Fifty-one year old Michael Pourier from Pine Ridge worked with the couple to push the legislation and also helped draft the hate-crime ordinance.
“See they’re open to it now. They’re ready to hear us because of their stance. Because of the marriage equality. They’re listening.”
Pourier, who is gay, says this week a stranger showed up at his house in Rapid City attempting to assault him and making slurs against LGBT people. He reported the incident to the police, but they did not find the suspect.
Pourier says this is pushback for his part in advocating the hate-crime ordinance for Pine Ridge. He hopes the amendment will prevent other individuals from being singled out.
“We’re just here to remind. Remind them that this cultural part is important and that we have a right as tribal members to do that.”
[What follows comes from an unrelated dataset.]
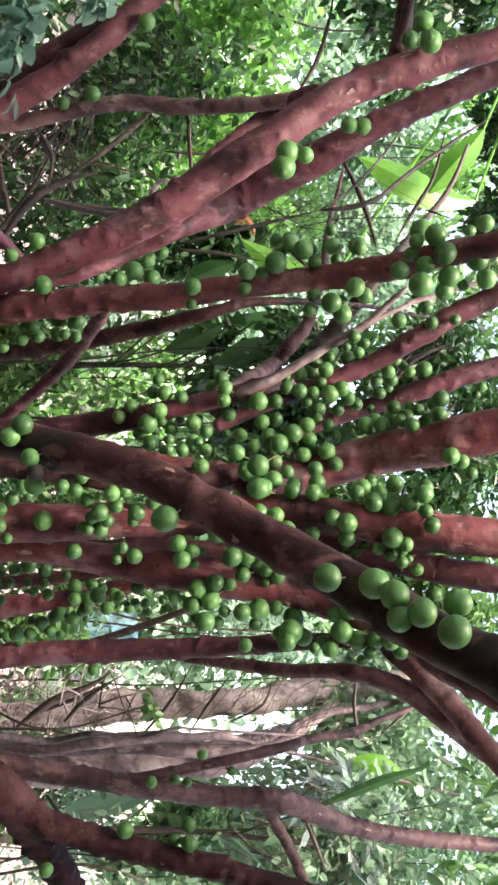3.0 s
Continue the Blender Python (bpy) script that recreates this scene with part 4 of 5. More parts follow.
shrub("green bush with rounded leaves behind stems", (0.62, 3.30, 2.49), (0.26, 0.30, 0.37), 1950, 0.0546, GREEN, 1.4, 16)
shrub("bushy green shrub under the trees", (0.50, 3.30, 1.04), (0.23, 0.30, 0.46), 1300, 0.0504, GREEN, 1.4, 14)
shrub("pale green shrub in open light", (1.22, 4.20, 2.00), (0.14, 0.30, 0.33), 338, 0.0504, PALE_LEAF, 1.3, 10)
shrub("dark leafy branches of a tree above", (-0.78, 3.00, 2.61), (0.28, 0.25, 0.17), 1430, 0.0504, DARK_LEAF, 1.4, 14)
shrub("green leafy branches of a tree above", (-0.68, 3.30, 2.76), (0.31, 0.25, 0.14), 910, 0.0504, GREEN, 1.4, 12)
shrub("heap of dead branches with dry leaves", (1.09, 2.75, 0.96), (0.08, 0.20, 0.21), 338, 0.0294, LITTER, 1.2, 20)
shrub("low green herb at the tree's foot", (-0.27, 2.60, 0.69), (0.12, 0.25, 0.13), 780, 0.042, GREEN, 1.3, 10)
shrub("low dark green herb behind the stems", (0.51, 2.80, 0.84), (0.21, 0.25, 0.19), 910, 0.042, DARK_LEAF, 1.3, 12)
shrub("leggy low plant with small leaves", (1.17, 2.10, 1.05), (0.09, 0.20, 0.12), 208, 0.0378, GREEN, 1.4, 10)
shrub("leafy green bush between the stems", (0.80, 2.60, 2.31), (0.10, 0.20, 0.12), 546, 0.042, GREEN, 1.4, 10)
shrub("pale leafy bush beyond the stems", (1.84, 3.40, 2.05), (0.09, 0.30, 0.50), 910, 0.0504, MINT, 1.4, 14)
# added dark leaves that stand for the deep shade behind the stems
shrub("added dark shrub for the deep shade behind the stems", (-0.04, 2.30, 1.81), (0.09, 0.20, 0.16), 910, 0.042, DARK_LEAF, 1.3, 12)
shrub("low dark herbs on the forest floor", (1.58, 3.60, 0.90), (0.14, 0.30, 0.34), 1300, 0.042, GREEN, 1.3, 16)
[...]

The wording for the hate-crime ordinance is based on the Matthew Shepard Act--a national hate-crime prevention law passed in 2009.
Chase Iron Eyes is the Public Relations Liaison for Pine Ridge President, Julian Bear Runner. Iron Eyes says many tribes in the area lean towards conservative positions on social and political issues, like the states they border.
“We’re also conservative, Indian Country, Lakota people because there’s the influence of the church on the reservation. Still is. Half the reservation is owned by non-Indian interests. Private fee owners and churches as well. So we’ve been influcened by that Euro-Hetero-Christian Patriarchy.”
Iron Eyes says discrimination against LGBT people forces young people to grapple with problems beyond their years. But, he believes politicians of all races and backgrounds on the local and national levels are starting to take a closer look at gender diversity in communities.
“We suffer already certain levels of discrtimination just because of who we are as indiginous people. There’s no reason why we need to be doing that to our own people. This reflects a step in the right direction to not discriminate against anyone based on gender, sexual orientation, identity, religion, national origin and so forth.”
The Oglala Lakota Sioux Tribal Council is expected to vote on the hate-crime ordinance in late August. If it passes, the protections will amend current tribal law.